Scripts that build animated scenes
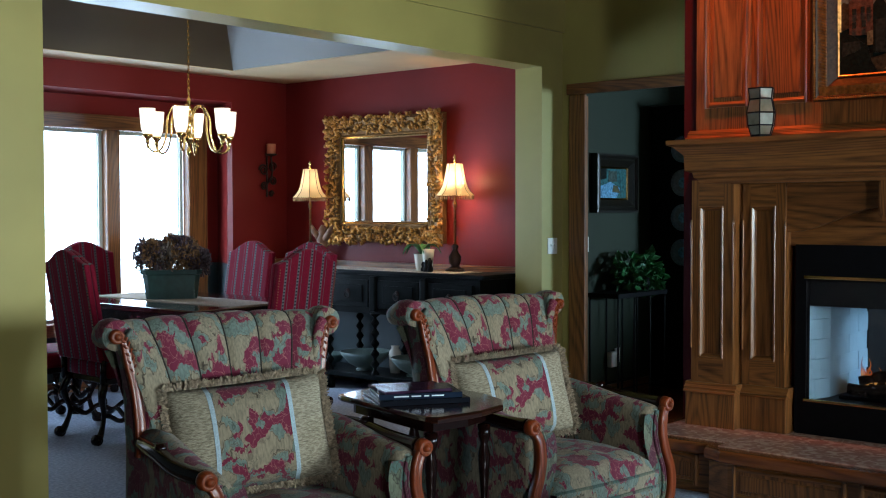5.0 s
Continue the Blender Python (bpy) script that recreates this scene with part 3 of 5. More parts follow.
# White firebrick coloured blue, standing in for daylight from the far room.
REFRACTORY = plain("blue_lit_firebrick", (0.48, 0.72, 0.90), 0.8, 0, 0.08, 8)
bm = box(0.05, FY0 + 0.02, 0.30, 1.14, FY1 - 0.02, 0.44)
box(0.05, FY0 + 0.02, 0.95, 1.14, FY1 - 0.02, 1.26, bm)
part("liner", bm, LINER, ins)
part("side_liner", box(0.20, FY0 + 0.11, 0.44, 0.50, FY0 + 0.14, 0.98), REFRACTORY, ins)
part("splay_panel", prism([(0.06, FY0 + 0.03), (0.20, FY0 + 0.14), (0.20, FY0 + 0.11), (0.06, FY0 + 0.01)], "z", 0.44, 0.98), REFRACTORY, ins)
for row in range(5):
    z0 = 0.443 + row * 0.1075
    for a, b in (((0, 0.62), (0.635, 1)) if row % 2 else ((0, 0.30), (0.315, 1)),):
        for f0, f1 in (a, b):
            x0, x1, w0, w1 = 0.06 + 0.18 * f0, 0.06 + 0.18 * f1, FY1 - 0.035 - 0.05 * f0, FY1 - 0.035 - 0.05 * f1
            part("firebrick", prism([(x0, w0), (x1, w1), (x1, w1 + 0.03), (x0, w0 + 0.03)], "z", z0, z0 + 0.1045), REFRACTORY, ins)
for row in range(5):
    for k in range(5):
        a = 0.24 + k * 0.27 - (0.13 if row % 2 else 0)
        b = min(a + 0.264, 0.79)
        a = max(a, 0.242)
        if b - a > 0.03:
            part("firebrick", box(a, FY1 - 0.085, 0.443 + row * 0.1075, b, FY1 - 0.055, 0.5495 + row * 0.1075), REFRACTORY, ins)
part("side_backing", box(0.24, FY1 - 0.053, 0.44, 1.14, FY1 - 0.045, 0.98), LINER, ins)
part("rear_frame", box(0.795, FY1 - 0.085, 0.44, 1.14, FY1 - 0.02, 0.98), BLACK_METAL, ins)
random.seed(4)
LOG = plain("charred_log", (0.035, 0.022, 0.016), 0.95, 0, 0.7, 30, 1.0)
EMBER, et, eb = surface("flame_glow", 0.5, 0, (0, 0, 0))
ec = coords(et)
esep = et.nodes.new("ShaderNodeSeparateXYZ")
et.links.new(ec, esep.inputs[0])
en = node(et, "TexNoise", Scale=26.0, Detail=2.0)
et.links.new(ec, en.inputs["Vector"])
eh = maths(et, "ADD", maths(et, "MULTIPLY", maths(et, "SUBTRACT", esep.outputs["Z"], 0.50), 4.2), maths(et, "MULTIPLY", maths(et, "SUBTRACT", en.outputs[0], 0.5), 1.6))
et.links.new(ramp(et, eh, [(0.02, (1.0, 0.45, 0.12)), (0.30, (1.0, 0.20, 0.035)), (0.85, (0.55, 0.06, 0.015))]), eb.inputs["Emission Color"])
eb.inputs["Emission Strength"].default_value = 0.9
et.links.new(ramp(et, eh, [(0.05, (0.75, 0.75, 0.75)), (0.75, (0.16, 0.16, 0.16))]), eb.inputs["Alpha"])
part("burner", box(0.22, 1.44, 0.44, 0.72, 2.06, 0.462, bevel=0.008), BLACK_METAL, ins)
for a, b, r in (((0.34, 2.05, 0.487), (0.40, 1.50, 0.487), 0.030), ((0.52, 2.04, 0.50), (0.57, 1.52, 0.505), 0.036), ((0.34, 2.00, 0.535), (0.54, 1.80, 0.565), 0.026), ((0.36, 1.56, 0.53), (0.57, 1.74, 0.57), 0.027), ((0.42, 1.86, 0.56), (0.50, 1.60, 0.575), 0.022)):
    pts = [Vector(a).lerp(Vector(b), i / 8) + Vector((random.uniform(-.012, .012), 0, random.uniform(-.008, .008))) for i in range(9)]
    part("log", tube(pts, [r + random.uniform(-.006, .008) for _ in pts], 10), LOG, ins)
bm = bmesh.new()
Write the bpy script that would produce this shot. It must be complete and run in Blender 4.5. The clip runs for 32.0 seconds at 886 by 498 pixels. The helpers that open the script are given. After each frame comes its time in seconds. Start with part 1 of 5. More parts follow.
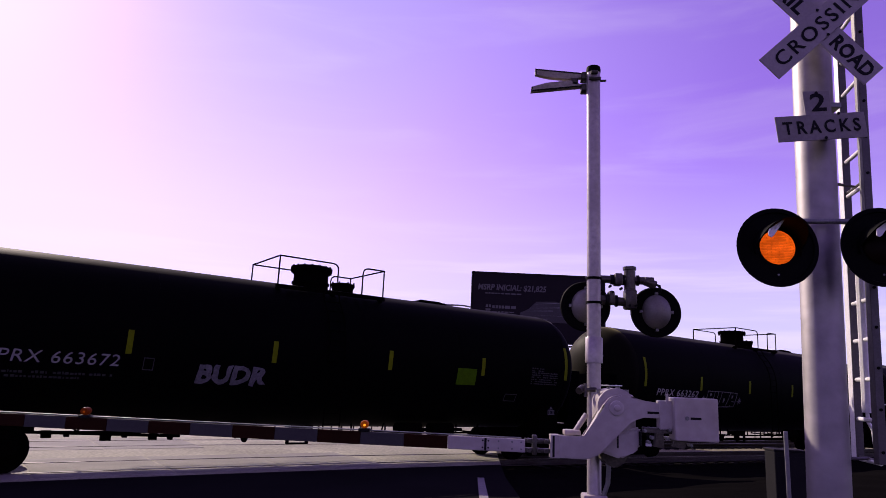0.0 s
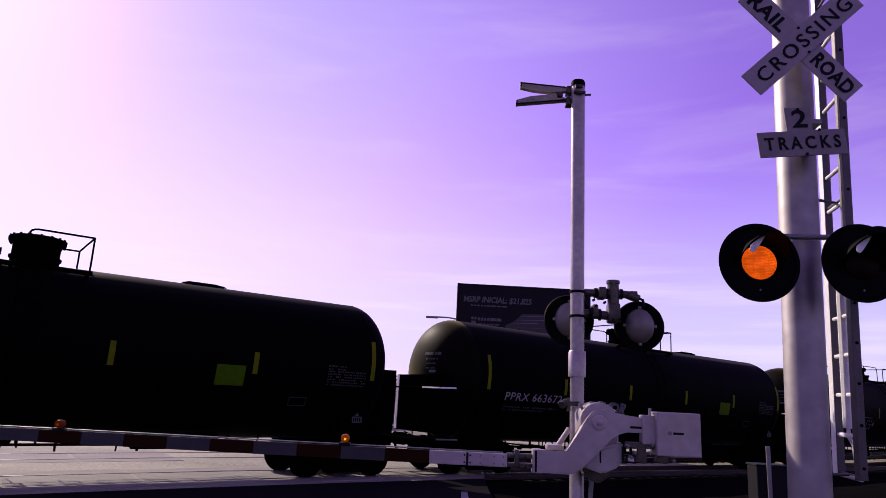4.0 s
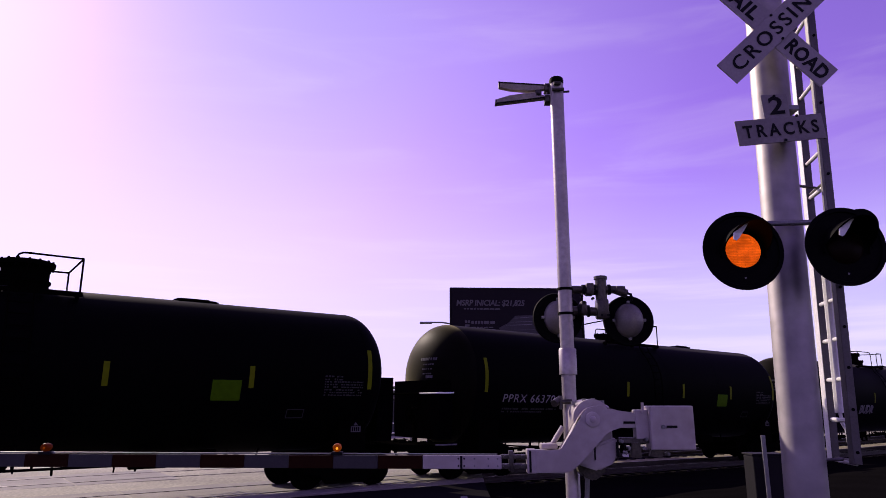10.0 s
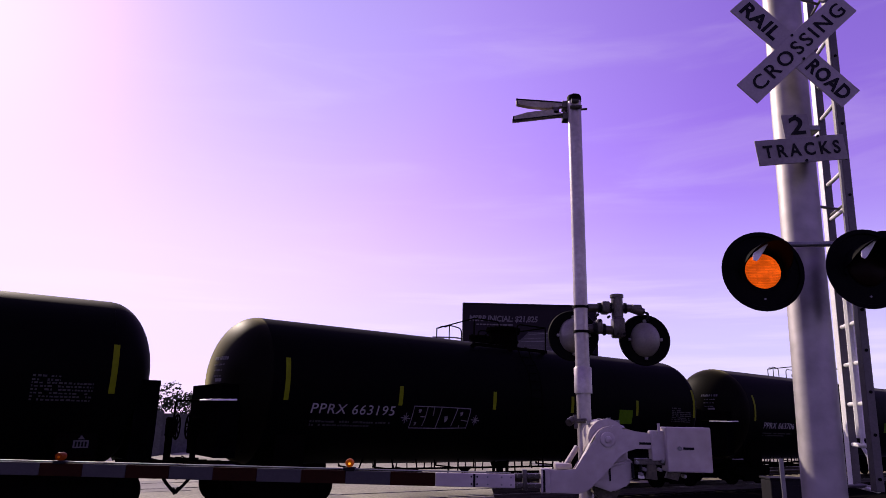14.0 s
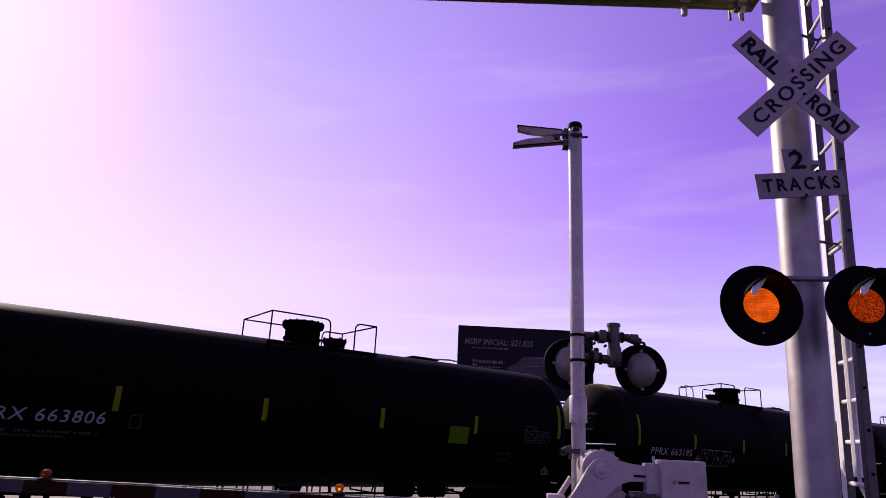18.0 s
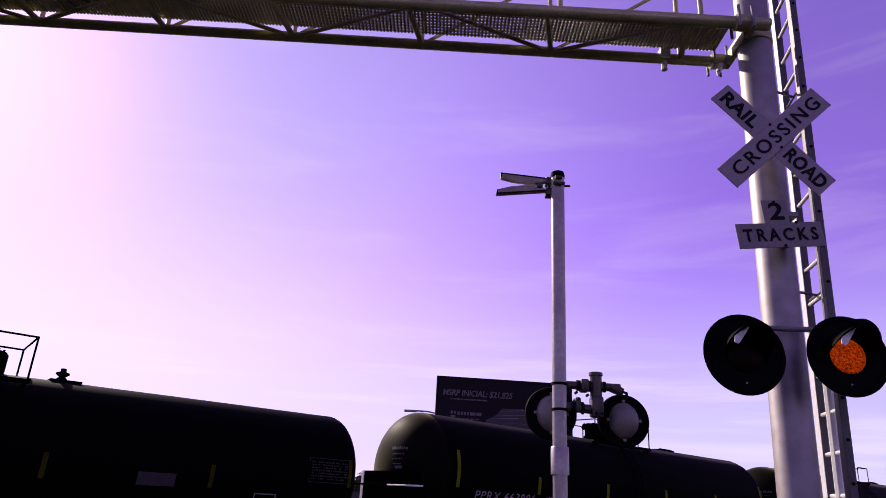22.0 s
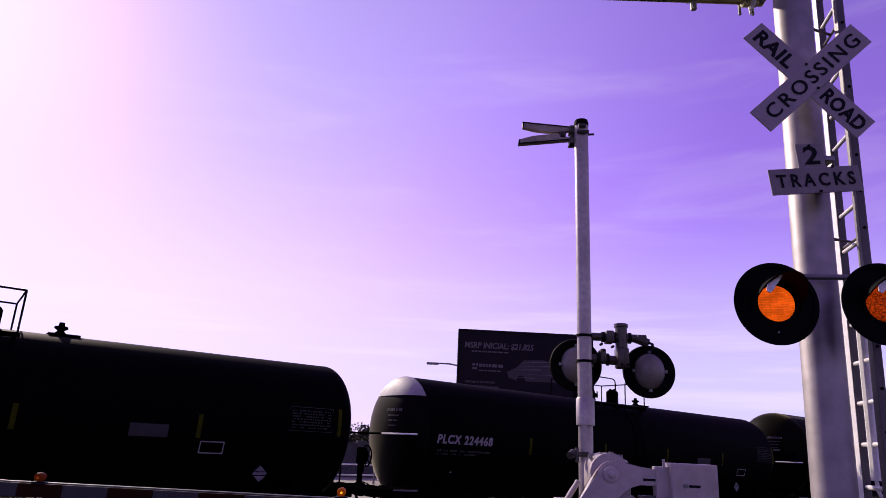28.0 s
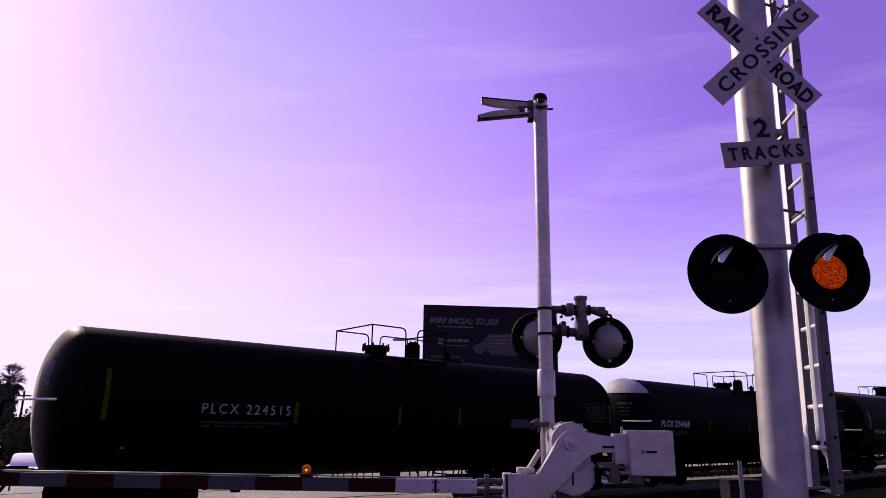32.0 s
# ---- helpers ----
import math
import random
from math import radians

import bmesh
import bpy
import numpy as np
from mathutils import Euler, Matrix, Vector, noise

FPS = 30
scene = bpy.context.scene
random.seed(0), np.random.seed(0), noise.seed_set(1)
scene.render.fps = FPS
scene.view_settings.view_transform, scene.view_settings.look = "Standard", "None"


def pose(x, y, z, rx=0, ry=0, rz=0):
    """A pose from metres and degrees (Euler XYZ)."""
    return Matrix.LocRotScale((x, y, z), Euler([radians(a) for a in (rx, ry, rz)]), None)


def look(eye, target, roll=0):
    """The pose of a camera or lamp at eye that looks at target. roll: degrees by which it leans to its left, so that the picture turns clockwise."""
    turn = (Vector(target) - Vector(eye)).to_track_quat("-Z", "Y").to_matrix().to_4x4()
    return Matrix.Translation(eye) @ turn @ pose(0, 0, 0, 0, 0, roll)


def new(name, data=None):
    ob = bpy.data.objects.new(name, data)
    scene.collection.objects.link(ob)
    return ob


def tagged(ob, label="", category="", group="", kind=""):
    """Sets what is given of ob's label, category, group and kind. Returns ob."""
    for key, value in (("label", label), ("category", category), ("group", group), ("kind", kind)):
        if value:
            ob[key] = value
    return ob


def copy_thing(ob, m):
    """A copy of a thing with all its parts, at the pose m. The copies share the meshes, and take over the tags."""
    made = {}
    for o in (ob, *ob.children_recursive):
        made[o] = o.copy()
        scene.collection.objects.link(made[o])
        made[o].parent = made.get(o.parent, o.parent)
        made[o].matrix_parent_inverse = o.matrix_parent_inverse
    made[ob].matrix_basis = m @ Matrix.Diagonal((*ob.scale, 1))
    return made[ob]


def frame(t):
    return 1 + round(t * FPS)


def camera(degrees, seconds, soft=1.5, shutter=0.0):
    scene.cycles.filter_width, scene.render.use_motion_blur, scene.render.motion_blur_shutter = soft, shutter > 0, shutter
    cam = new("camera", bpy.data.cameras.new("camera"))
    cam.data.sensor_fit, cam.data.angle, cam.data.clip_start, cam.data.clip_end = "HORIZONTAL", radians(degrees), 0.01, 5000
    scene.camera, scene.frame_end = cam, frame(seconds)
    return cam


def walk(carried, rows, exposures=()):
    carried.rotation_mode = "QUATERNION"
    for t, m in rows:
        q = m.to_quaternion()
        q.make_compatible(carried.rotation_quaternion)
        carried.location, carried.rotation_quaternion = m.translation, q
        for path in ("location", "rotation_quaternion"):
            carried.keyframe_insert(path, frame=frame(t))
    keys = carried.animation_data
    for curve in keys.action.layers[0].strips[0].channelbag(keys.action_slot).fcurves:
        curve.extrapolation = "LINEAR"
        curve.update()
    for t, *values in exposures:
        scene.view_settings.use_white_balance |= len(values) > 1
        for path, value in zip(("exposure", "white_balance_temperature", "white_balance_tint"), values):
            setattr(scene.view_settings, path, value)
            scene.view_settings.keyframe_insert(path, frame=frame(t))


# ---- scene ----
cam = camera(67.13, 32.0, soft=0.8)


def aim(x, y, z, yaw, pitch, roll):
    """A hand-held camera pose from its place, heading, tilt and lean."""
    return pose(x, y, z, 0, 0, yaw) @ pose(0, 0, 0, 90 + pitch) @ pose(0, 0, 0, 0, 0, roll)


# seconds, x, y, z, yaw, pitch, roll
PATH = [
    (0, -0.035, -0.109, 1.581, 3.20, 11.38, 2.49),
    (0.5, -0.040, -0.112, 1.570, 3.04, 11.50, 2.43),
    (1, -0.052, -0.060, 1.589, 3.78, 11.35, 1.91),
    (1.5, -0.044, -0.039, 1.571, 4.78, 11.32, 2.20),
    (2, -0.033, -0.045, 1.573, 3.59, 11.11, 1.83),
    (2.5, -0.030, -0.071, 1.579, 2.99, 10.80, 1.89),
    (4.5, 0.003, -0.073, 1.595, 1.96, 12.77, 2.84),
    (5, 0.015, -0.064, 1.582, 2.94, 12.76, 2.66),
    (5.5, 0.030, -0.051, 1.583, 3.57, 12.74, 1.37),
    (6, 0.039, -0.073, 1.586, 2.67, 13.48, 1.71),
    (6.5, 0.030, -0.083, 1.592, 2.18, 13.63, 1.20),
    (7, 0.025, -0.092, 1.586, 2.23, 13.49, 1.23),
    (7.5, 0.040, -0.078, 1.583, 1.89, 13.65, 0.54),
    (8, 0.054, -0.069, 1.573, 1.85, 13.52, 0.65),
    (8.5, 0.060, -0.042, 1.582, 0.96, 13.52, -0.17),
    (9, 0.061, -0.037, 1.573, 1.26, 13.10, -0.46),
    (9.5, 0.062, -0.035, 1.585, 1.44, 12.86, -0.71),
    (10, 0.055, -0.026, 1.582, 1.33, 12.91, -0.02),
    (10.5, 0.052, -0.036, 1.590, 1.63, 12.99, 0.69),
    (11, 0.056, -0.040, 1.571, 1.84, 13.26, 0.37),
    (11.5, 0.054, -0.040, 1.586, 1.73, 13.23, 0.06),
    (12, 0.051, -0.019, 1.580, 2.13, 13.11, 0.32),
    (12.5, 0.040, -0.023, 1.582, 2.84, 13.62, 0.25),
    (13, 0.044, -0.019, 1.583, 3.27, 13.97, -0.24),
    (13.5, 0.038, -0.017, 1.580, 2.15, 13.46, 1.17),
    (14, 0.030, -0.025, 1.593, 2.51, 14.15, 1.11),
    (14.5, 0.018, -0.009, 1.597, 2.49, 14.18, 0.91),
    (16.5, -0.035, -0.002, 1.595, 1.80, 14.52, 4.03),
    (17, -0.033, -0.007, 1.605, 1.67, 15.19, 2.37),
    (17.5, -0.012, 0.000, 1.597, 2.11, 15.20, 2.55),
    (18, 0.029, -0.003, 1.625, 2.36, 15.99, 2.63),
    (18.5, 0.046, -0.000, 1.631, 2.30, 15.47, 4.00),
    (19, 0.045, -0.008, 1.631, 1.96, 16.22, 3.92),
    (19.5, 0.006, -0.001, 1.640, 2.92, 15.33, 4.37),
    (20, -0.015, 0.019, 1.633, 2.88, 15.03, 4.60),
    (20.5, -0.016, 0.023, 1.646, 3.65, 15.41, 2.99),
    (21, -0.006, 0.017, 1.618, 2.82, 14.75, 3.31),
    (21.5, 0.008, 0.001, 1.612, 2.02, 15.89, 2.07),
    (22, 0.004, 0.047, 1.590, 0.77, 20.36, 3.18),
    (22.5, -0.007, 0.021, 1.605, 1.32, 18.78, 3.60),
    (23, -0.011, 0.026, 1.618, 1.33, 18.86, 3.27),
    (23.5, -0.015, 0.036, 1.611, 1.55, 19.42, 3.45),
    (24, -0.006, 0.020, 1.613, 1.47, 18.79, 3.19),
    (24.5, -0.011, 0.020, 1.624, 1.93, 18.67, 2.83),
    (25, -0.003, 0.025, 1.619, 1.74, 18.62, 2.99),
    (25.5, 0.005, 0.040, 1.632, 2.12, 18.10, 2.66),
    (27.5, -0.021, 0.133, 1.602, 1.78, 16.44, 3.31),
    (28, -0.024, 0.135, 1.607, 2.29, 16.35, 2.68),
    (28.5, -0.021, 0.145, 1.604, 2.30, 16.30, 2.57),
    (29, -0.027, 0.105, 1.605, 1.74, 16.06, 2.19),
    (29.5, -0.014, 0.113, 1.596, 0.32, 14.95, 1.53),
    (30, 0.002, 0.117, 1.581, -0.01, 14.99, 1.41),
    (30.5, 0.006, 0.129, 1.596, 0.19, 14.36, 0.60),
    (31, 0.011, 0.134, 1.590, -0.31, 14.59, 0.64),
    (31.5, 0.016, 0.128, 1.590, -0.92, 14.60, 0.54),
    (32, 0.011, 0.124, 1.606, -0.91, 14.40, 0.87),
]
EXPOSURES = [(0, 0.0, 6500, 35), (32, 0.0, 6500, 35)]
walk(cam, [(r[0], aim(*r[1:])) for r in PATH], EXPOSURES)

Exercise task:
Give again, word for word, every line of the listing above from the one with "from math import radians" to the one with "return made[ob]", both inclusive, and nothing beyond them.

Answer to the task:
from math import radians

import bmesh
import bpy
import numpy as np
from mathutils import Euler, Matrix, Vector, noise

FPS = 30
scene = bpy.context.scene
random.seed(0), np.random.seed(0), noise.seed_set(1)
scene.render.fps = FPS
scene.view_settings.view_transform, scene.view_settings.look = "Standard", "None"


def pose(x, y, z, rx=0, ry=0, rz=0):
    """A pose from metres and degrees (Euler XYZ)."""
    return Matrix.LocRotScale((x, y, z), Euler([radians(a) for a in (rx, ry, rz)]), None)


def look(eye, target, roll=0):
    """The pose of a camera or lamp at eye that looks at target. roll: degrees by which it leans to its left, so that the picture turns clockwise."""
    turn = (Vector(target) - Vector(eye)).to_track_quat("-Z", "Y").to_matrix().to_4x4()
    return Matrix.Translation(eye) @ turn @ pose(0, 0, 0, 0, 0, roll)


def new(name, data=None):
    ob = bpy.data.objects.new(name, data)
    scene.collection.objects.link(ob)
    return ob


def tagged(ob, label="", category="", group="", kind=""):
    """Sets what is given of ob's label, category, group and kind. Returns ob."""
    for key, value in (("label", label), ("category", category), ("group", group), ("kind", kind)):
        if value:
            ob[key] = value
    return ob


def copy_thing(ob, m):
    """A copy of a thing with all its parts, at the pose m. The copies share the meshes, and take over the tags."""
    made = {}
    for o in (ob, *ob.children_recursive):
        made[o] = o.copy()
        scene.collection.objects.link(made[o])
        made[o].parent = made.get(o.parent, o.parent)
        made[o].matrix_parent_inverse = o.matrix_parent_inverse
    made[ob].matrix_basis = m @ Matrix.Diagonal((*ob.scale, 1))
    return made[ob]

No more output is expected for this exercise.